* BEGIN DATA SECTION *

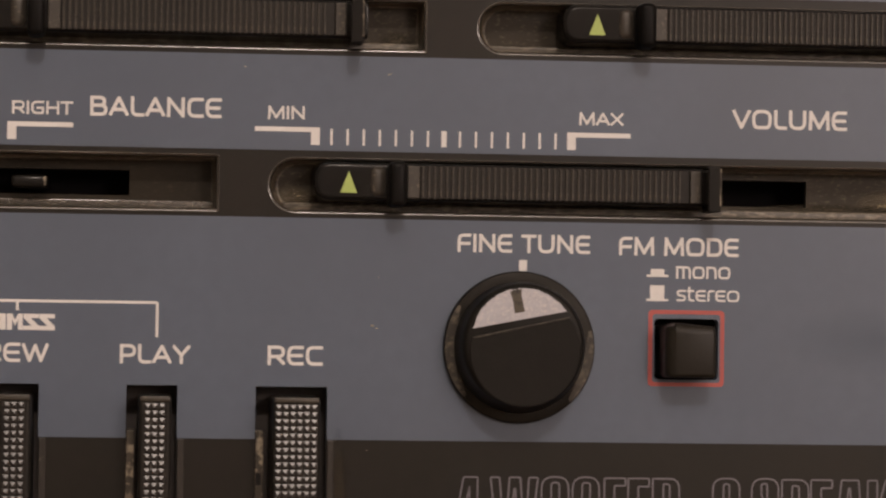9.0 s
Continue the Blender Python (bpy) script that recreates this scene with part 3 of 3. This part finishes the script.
bm = block(106.75, 113.1, -6, 5.2, -23.1, -16.7)
left = [e for e in bm.edges if all(v.co.x < 0.1075 for v in e.verts) and all(v.co.y < -0.003 for v in e.verts)]
bmesh.ops.bevel(bm, geom=left, offset=0.0013, segments=7, profile=0.5, affect="EDGES")
upper = [e for e in bm.edges if all(v.co.z > (BASE - 16.8) / 1000 and v.co.y < -0.0035 for v in e.verts) and abs(e.verts[0].co.y - e.verts[1].co.y) < 1e-5]
bmesh.ops.bevel(bm, geom=upper, offset=0.001, segments=3, profile=0.6, affect="EDGES")
bmesh.ops.bevel(bm, geom=[e for e in bm.edges if e.calc_face_angle(0) > 1.2], offset=0.00055, segments=5, profile=0.5, affect="EDGES")
button = part("push_button", bm, RUBBED, stereo, "square black push button with a red frame", smooth=True)
part("button_socket", block(105, 116, -8, -5, -25, -14.5), HOLE, stereo)
part("red_frame", plate(round_rect(105.36, 114.98, -24.24, -14.72, 0.5), [round_rect(105.87, 114.48, -23.76, -15.22, 0.4)], 0.09, 0.05), REDLINE, stereo, "red printed frame")

# ---------------------------------------------------------------- print
small, large = (8.2, 9.85), (8.16, 10.62)
for text, x0, x1, (z0, z1) in (("LOW", -49.21, -43.91, small), ("HIGH", -26.42, -20.54, small), ("TONE", -16.6, -6.99, large),
                               ("LEFT", 3.57, 9.34, small), ("RIGHT", 26.1, 33.52, small), ("BALANCE", 35.61, 51.74, large),
                               ("MIN", 57.47, 62.01, small), ("MAX", 96.32, 101.94, small), ("VOLUME", 115.69, 130.4, large),
                               ("TAPE", -49.26, -42.7, (28.35, 30.15)), ("LINE IN", -36.66, -27.47, (28.40, 30.20)), ("FUNCTION", -17.7, 0.13, (28.40, 30.95)),
                               ("NORMAL", 11.43, 23.12, (28.55, 30.35)), ("METAL", 29.29, 38.19, (28.50, 30.30)), ("TAPE", 52.64, 61.46, (28.35, 30.90)),
                               ("LW", 85.39, 89.6, (28.63, 30.43)), ("FM", 98.33, 102.75, (28.48, 30.28)),
                               ("EJECT", -49.76, -39.21, (-21.97, -19.55)), ("PAUSE", -29.57, -18.1, (-22.17, -19.72)), ("STOP", -11.57, -2.21, (-22.22, -19.77)),
                               ("F FWD", 4.76, 15.66, (-22.27, -19.80)), ("REW", 23.17, 31.08, (-22.22, -19.85)), ("PLAY", 39.74, 48.4, (-22.22, -19.85)),
                               ("REC", 57.87, 64.7, (-22.22, -19.80)), ("FINE TUNE", 81.24, 97.88, (-7.87, -5.57)), ("FM MODE", 101.54, 116.7, (-7.95, -5.64))):
    word(text, x0, x1, z0, z1, upper_plate if z0 > 20 else middle_plate if z0 > 0 else key_plate)
word("mono", 108.79, 115.69, -10.76, -9.21, key_plate)
word("stereo", 108.89, 116.85, -13.6, -11.87, key_plate)
for x0 in (5.8, 22.8):
    search_sign(x0, x0 + 8.95, -18.28, -16.3, key_plate)

for text, x0, x1 in (("4", 81.25, 84.4), ("W", 85.75, 91.7), ("O", 92.15, 95.55), ("O", 96.05, 99.4), ("F", 100.05, 102.7), ("E", 103.05, 105.7), ("R", 106.15, 109.5),
                     ("-", 110.35, 112.8), ("6", 113.75, 117.15), ("S", 118.7, 122.1), ("P", 122.55, 125.95), ("E", 126.25, 128.95), ("A", 129.3, 133.0),
                     ("K", 133.5, 136.9), ("E", 137.25, 140.05), ("R", 140.4, 143.75)):
    lo, hi = (-40.4, -39.55) if text == "-" else (-44.28, -35.68) if text in "O6S" else (-44.12, -35.78)
    outline_letter(text, x0, x1, lo, hi, 0.22, lower_plate)

# scales over the sliders: brackets and ticks
for x0, n in ((-43.05, 8), (10.12, 8), (63.37, 16)):
    for k in range(1, n):
        w = 0.33 if k == n // 2 else 0.14
        mark("scale_mark", x0 + 2 * k - w, x0 + 2 * k + w, 5.12, 7.12, middle_plate)
    x1 = x0 + 2 * n
    outline_mark("scale_bracket", [(x0 - 0.55, 5.08), (x0 + 0.55, 5.08), (x0 + 0.55, 7.27), (x0 - 7.5, 7.27), (x0 - 7.5, 6.68), (x0 - 0.55, 6.68)], middle_plate)
    outline_mark("scale_bracket", [(x1 - 0.55, 5.08), (x1 + 0.55, 5.08), (x1 + 0.55, 6.68), (x1 + 7.45, 6.68), (x1 + 7.45, 7.27), (x1 - 0.55, 7.27)], middle_plate)
for x in (-42.85, -39.79, -36.61, 22.89, 26.1, 29.34, 89.25, 92.36, 95.52, 98.63):
    mark("switch_mark", x - 0.57, x + 0.57, 25.2, 27.5, upper_plate)
for x in (-39.79, 26.1, 92.36, 95.52):
    mark("switch_line", x - 0.17, x + 0.17, 27.45, 34.0, upper_plate)
mark("off_mark", -48.92, -43.02, 31.35, 34.2, upper_plate, RED)
word("OFF", -48.35, -43.6, 31.75, 33.6, upper_plate, lift=0.08)
# a small word that cannot be read: plain bars
for x in (-42.2, -41.1, -38.8, -37.6):
    mark("print_bar", x, x + 0.5, 31.7, 33.4, upper_plate)
# bracket over the search keys
for x0, x1, z0, z1 in ((10.43, 44.02, -14.88, -14.54), (10.05, 10.39, -15.9, -14.9), (27.0, 27.34, -15.9, -14.885), (44.06, 44.4, -18.95, -14.9)):
    mark("bracket_line", x0, x1, z0, z1, key_plate)
outline_mark("bracket_line", [(10.05, -14.9), (10.39, -14.9), (10.43, -14.88), (10.43, -14.54), (10.18, -14.62)], key_plate)
outline_mark("bracket_line", [(44.4, -14.9), (44.06, -14.9), (44.02, -14.88), (44.02, -14.54), (44.27, -14.62)], key_plate)
mark("knob_mark", 88.97, 89.97, -10.1, -8.75, key_plate)
outline_mark("button_sign", [(105.08, -10.60), (107.81, -10.60), (107.81, -10.32), (107.31, -10.32), (107.31, -9.60), (105.57, -9.60), (105.57, -10.32), (105.08, -10.32)], key_plate)
outline_mark("button_sign", [(105.08, -13.62), (107.81, -13.62), (107.81, -13.34), (107.32, -13.34), (107.32, -11.65), (105.52, -11.65), (105.52, -13.34), (105.08, -13.34)], key_plate)

# ---------------------------------------------------------------- dust
def dust_material(name, colour, amount):
    """Loose dust: thick in the middle of its patch, broken up and fading to its edge."""
    m = bpy.data.materials.new(name)
    m.use_nodes = True
    nt = m.node_tree
    b = nt.nodes["Principled BSDF"]
    b.inputs["Base Color"].default_value = (*colour, 1)
    b.inputs["Roughness"].default_value = 0.9
    b.inputs["Specular IOR Level"].default_value = 0.1
    co, where = nt.nodes.new("ShaderNodeTexCoord"), nt.nodes.new("ShaderNodeNewGeometry")
    ball = nt.nodes.new("ShaderNodeTexGradient")
    ball.gradient_type = "SPHERICAL"
    nt.links.new(co.outputs["Object"], ball.inputs["Vector"])
    facs = []
    for scale, low, high in ((2300.0, 0.30, 0.72), (520.0, 0.22, 0.62)):
        n, r = nt.nodes.new("ShaderNodeTexNoise"), nt.nodes.new("ShaderNodeMapRange")
        n.inputs["Scale"].default_value, n.inputs["Detail"].default_value = scale, 5.0
        nt.links.new(where.outputs["Position"], n.inputs["Vector"])
        r.inputs["From Min"].default_value, r.inputs["From Max"].default_value = low, high
        nt.links.new(n.outputs["Fac"], r.inputs["Value"])
        facs.append(r.outputs["Result"])
    fac = ball.outputs["Fac"]
    for other in facs:
        k = nt.nodes.new("ShaderNodeMath")
        k.operation = "MULTIPLY"
        nt.links.new(fac, k.inputs[0])
        nt.links.new(other, k.inputs[1])
        fac = k.outputs["Value"]
    k = nt.nodes.new("ShaderNodeMath")
    k.operation, k.use_clamp = "MULTIPLY", True
    k.inputs[1].default_value = amount
    nt.links.new(fac, k.inputs[0])
    nt.links.new(k.outputs["Value"], b.inputs["Alpha"])
    return m


FILM = dust_material("loose_dust", (0.25, 0.21, 0.145), 1.9)
SMEAR = dust_material("brown_grime", (0.06, 0.051, 0.037), 2.4)


def dust_film(x, z, h, wide, high, mat, parent):
    """A patch of dust lying on a surface, wide and high in millimetres."""
    bm = bmesh.new()
    bm.faces.new([bm.verts.new((a, 0, c)) for a, c in rect(-1, 1, -1, 1)])
    me = bpy.data.meshes.new("dust_film")
    bm.to_mesh(me)
    bm.free()
    me.materials.append(mat)
    ob = new("dust_film", me)
    ob.parent = parent
    ob.location = P(x, h, z)
    ob.scale = (wide / 2000, 1, high / 2000)
    return tagged(ob)


for tray, x, z, wide, high, mat in ((5, 136.0, -1.2, 7.0, 5.0, FILM), (5, 130.0, -1.7, 26.0, 1.6, SMEAR), (5, 61.4, -1.4, 5.0, 3.4, FILM),
                                    (1, 74.0, 18.6, 5.5, 2.6, SMEAR), (1, 19.6, 18.6, 3.0, 2.6, FILM), (2, 141.8, 18.4, 2.2, 2.6, FILM), (0, 10.2, 18.8, 1.6, 3.0, FILM),
                                    (0, -45.2, 18.4, 4.5, 1.6, SMEAR), (4, 9.0, -1.3, 5.5, 2.6, SMEAR), (3, -44.0, -1.3, 5.5, 2.6, SMEAR)):
    dust_film(x, z, -4.25, wide, high, mat, trays[tray])
for up, wide, high in ((-1.2, 8.5, 5.0), (0.0, 5.5, 8.0)):   # dust on the ramp
    slope = dust_film(TRAYS[5][1] - 0.46 - RAMP / 2, TRAYS[5][2] + 4.0 + up, -2.5, wide, high, FILM, trays[5])
    slope.rotation_euler = (0, 0, -math.atan2(3.5, RAMP))
for _, b, columns in KEY_SPANS:
    if columns > 3:
        dust_film(b + 1.5, -40.0, 0.06, 2.4, 21.0, SMEAR, lower_plate)

# ---------------------------------------------------------------- lint and specks
rng = random.Random(4)


def speck(x, z, size, h=0.0):
    n = 7
    pts = [(x + size * math.cos(2 * math.pi * i / n) * rng.uniform(0.5, 1.3), z + size * 0.6 * math.sin(2 * math.pi * i / n) * rng.uniform(0.5, 1.3)) for i in range(n)]
    part("lint_speck", skin([(pts, h), ([(x + (a - x) * 0.6, z + (c - z) * 0.6) for a, c in pts], h + 0.14)]), DUST, stereo)


for x, z, s in ((70.85, -17.2, 0.3), (71.3, -17.5, 0.22), (54.6, 14.65, 0.16), (-50.9, -11.6, 0.14), (-53.2, -26.3, 0.2), (71.5, -11.2, 0.1), (70.3, -32.6, 0.1), (72.0, -43.0, 0.1), (147.1, 1.9, 0.12), (147.6, 1.2, 0.15), (147.4, 2.6, 0.07), (26.9, 19.7, 0.09)):
    speck(x, z, s)

for _ in range(34):
    x0, zc, length = rng.choice(((-40.61, 20.6, 50.95), (18.74, 20.6, 50.9), (93.91, 20.8, 48.68), (63.15, 0.6, 51.08)))
    speck(x0 + rng.uniform(12, length - 4), zc + rng.uniform(-1.9, 1.95), rng.uniform(0.04, 0.085), 1.96)
for x, z, s in ((146.9, 0.9, 0.13), (147.3, 0.55, 0.18), (147.6, 0.2, 0.16), (147.9, 1.3, 0.12), (147.8, 2.3, 0.1), (20.6, 20.9, 0.12), (72.4, 14.0, 0.2), (72.7, 14.1, 0.14)):
    speck(x, z, s, 1.5 if 19 < x < 22 else 0.0)

# worn edges of the panel and a light scuff
part("worn_edge", block(148.43, 148.57, -0.5, 0.22, -72, 58), TRAY, stereo)
part("worn_edge", block(-54.3, -54.16, -0.5, 0.22, -72, 58), TRAY, stereo)
for x, z, w in ((-50.2, 13.9, 0.9), (-49.1, 14.0, 0.5), (-49.6, 13.75, 0.35)):
    mark("scuff", x, x + w, z, z + 0.07, stereo, SCUFF)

* END DATA SECTION *

### INSTRUCTION:
Reproduce every line of the listing above in which the string "with" appears.

### RESULT OF THE EXERCISE:
Continue the Blender Python (bpy) script that recreates this scene with part 3 of 3. This part finishes the script.
button = part("push_button", bm, RUBBED, stereo, "square black push button with a red frame", smooth=True)